10/08/2012
Léon
Leslie,
“une course de fond”, “un
vrombissement contenu et dense”, “le paradoxe des mouvements
immobiles, préparés, sur le départ”.
J’aime que tu compares très souvent
l’art au sport, voire à la mécanique (vrombissement), en tout cas
à la préparation au moment du lâcher d’énergie dans le temps
kaïrologique. Comme si, pendant tout ce temps consacré à travailler
nous maintenions notre souffle, nous l’entraînions, nous musclons
nos alvéoles pulmonaires comme nos alvéoles temporelles. N’est-ce
pas d’ailleurs un ré-apprentissage de nos années d’adolescence
où chaque soir, religieusement, nous maintenions notre journal ?

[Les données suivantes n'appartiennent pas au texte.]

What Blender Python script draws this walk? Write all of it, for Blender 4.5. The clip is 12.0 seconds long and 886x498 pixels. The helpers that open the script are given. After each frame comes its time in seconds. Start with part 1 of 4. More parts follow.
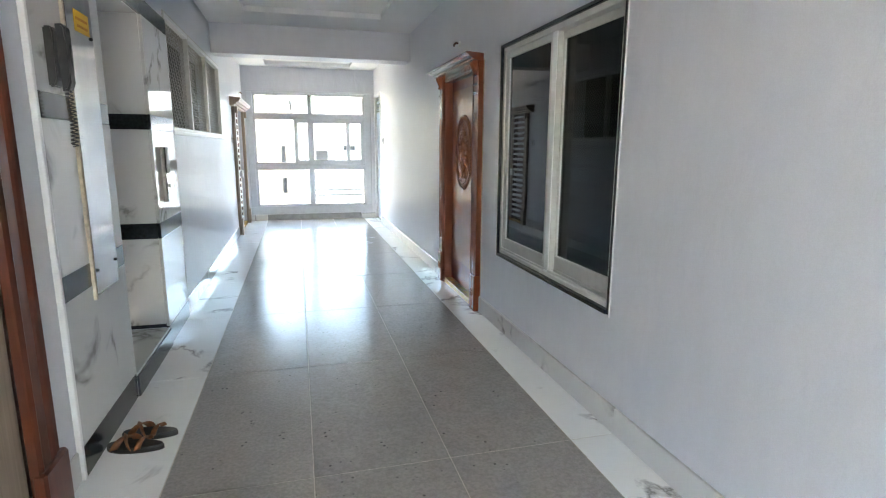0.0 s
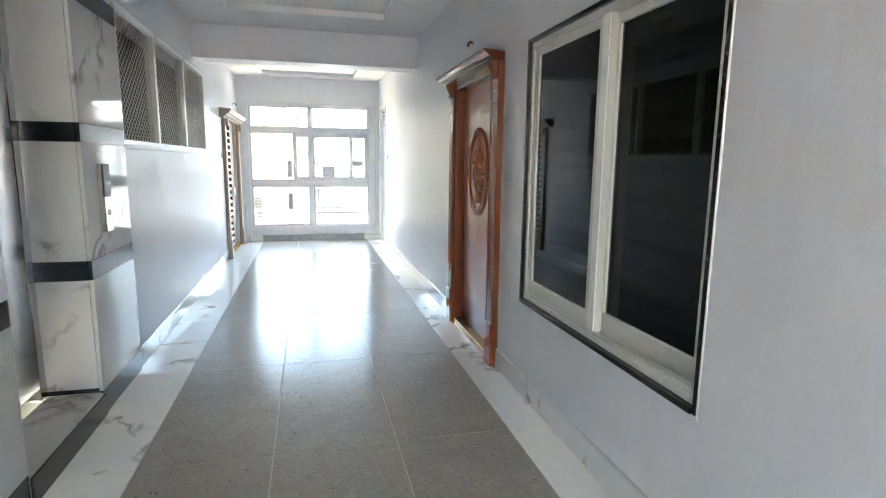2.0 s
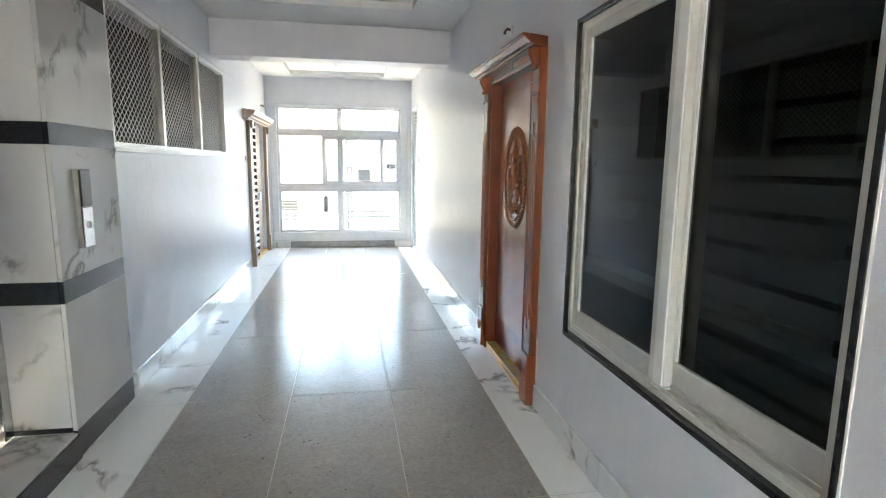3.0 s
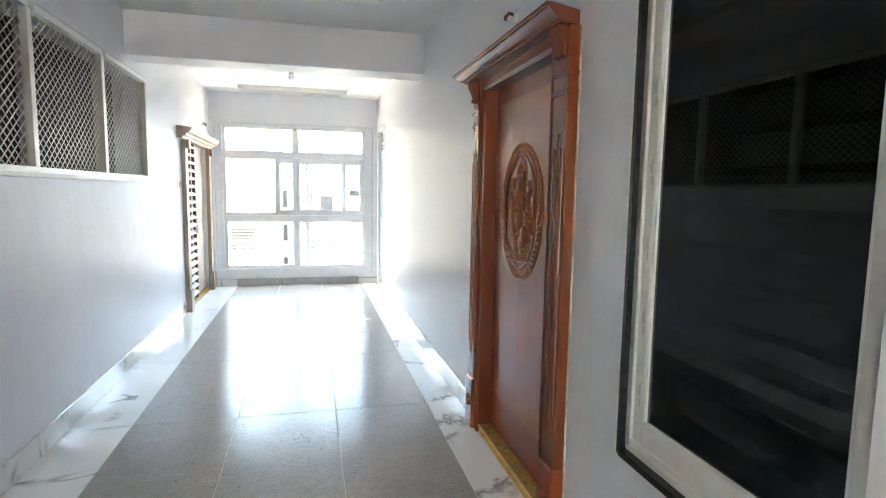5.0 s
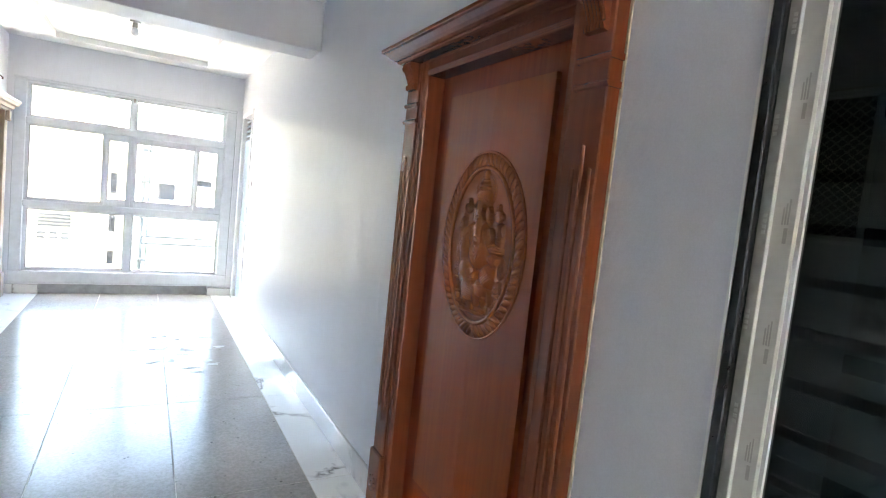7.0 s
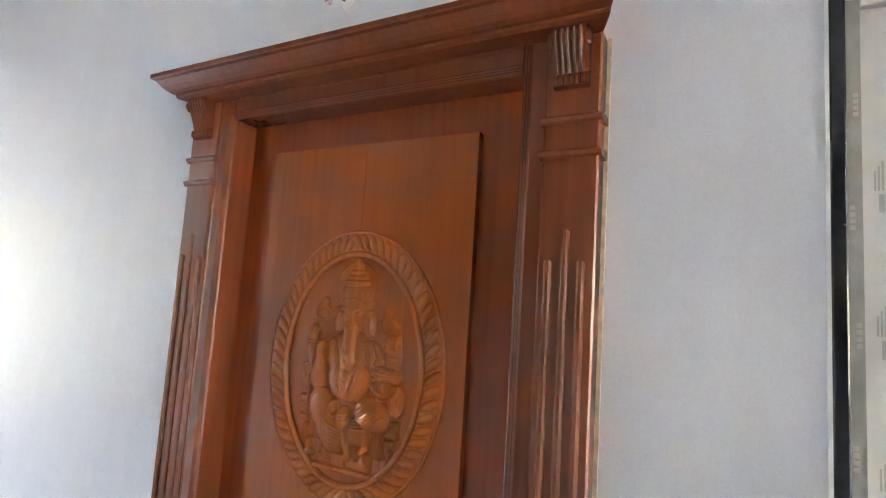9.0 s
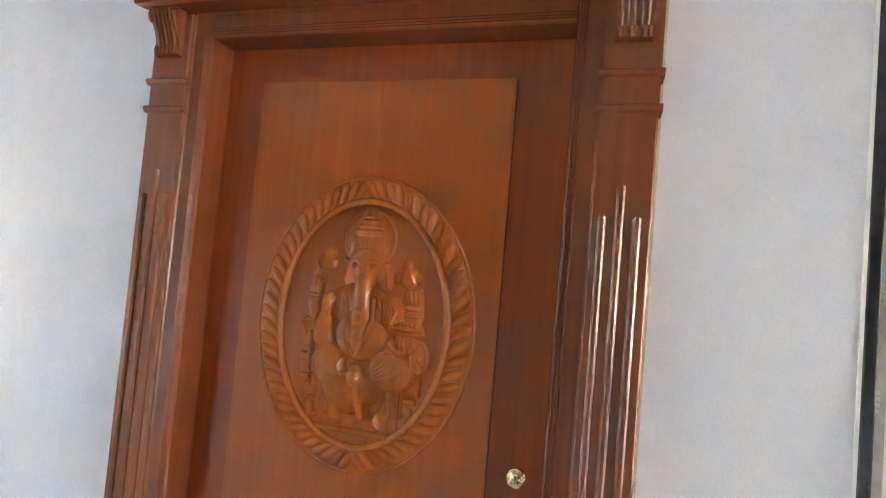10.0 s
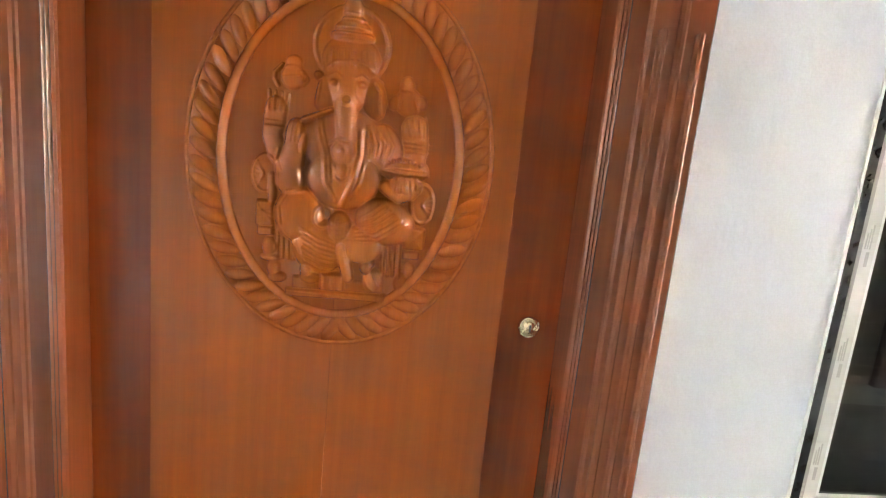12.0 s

T’écrire est le seul moment de la
journée où je me sens intelligent. L’autre jour, j’ai entendu
deux gars venant de finir une partie de billard et l’un disait à
l’autre : “c’est en jouant avec meilleur que soi qu’on
progresse”. Du coup, comme lui, je ressens le besoin, sinon d’être
avec meilleur, au moins d’être avec un égal, j’entends sur le
plan artistique et philosophique, car très vite j’ai peur de
“perdre”, comme on “perd” à force de ne pas s’entraîner.
Mais il y a une preuve, à mes pieds, que je m’entraîne
régulièrement avec toi. Sous mon pied de chaise avant-droit, un
trou s’est fait dans le lino et même le plancher, ça me rappelle
que je prends souvent appui ici, à ma table.
En tout cas j’ai de plus en plus l’impression de me
vider, que le travail m’absorbe et environnement aussi,
toujours entouré par le travail. Le travail est une pieuvre acéphale
qui nous emprisonne tous, étant la nécessité sociale pour créer
le sentiment de survie.
En ce moment je suis toujours indéterminé
à savoir si je suis encore sur la ligne de départ ou si j’ai déjà
passé la ligne d’arrivée, si je suis en train de finir essoufflé
ou encore tendu, sur les starting-blocks ? Ou suis-je alors en plein
cheminement ? Mais à quel niveau du parcours je n’en sais rien.
Toujours est-il que prendre ce temps de l’écrit t’étant destiné
est une bouffée d’oxygène sur ma course.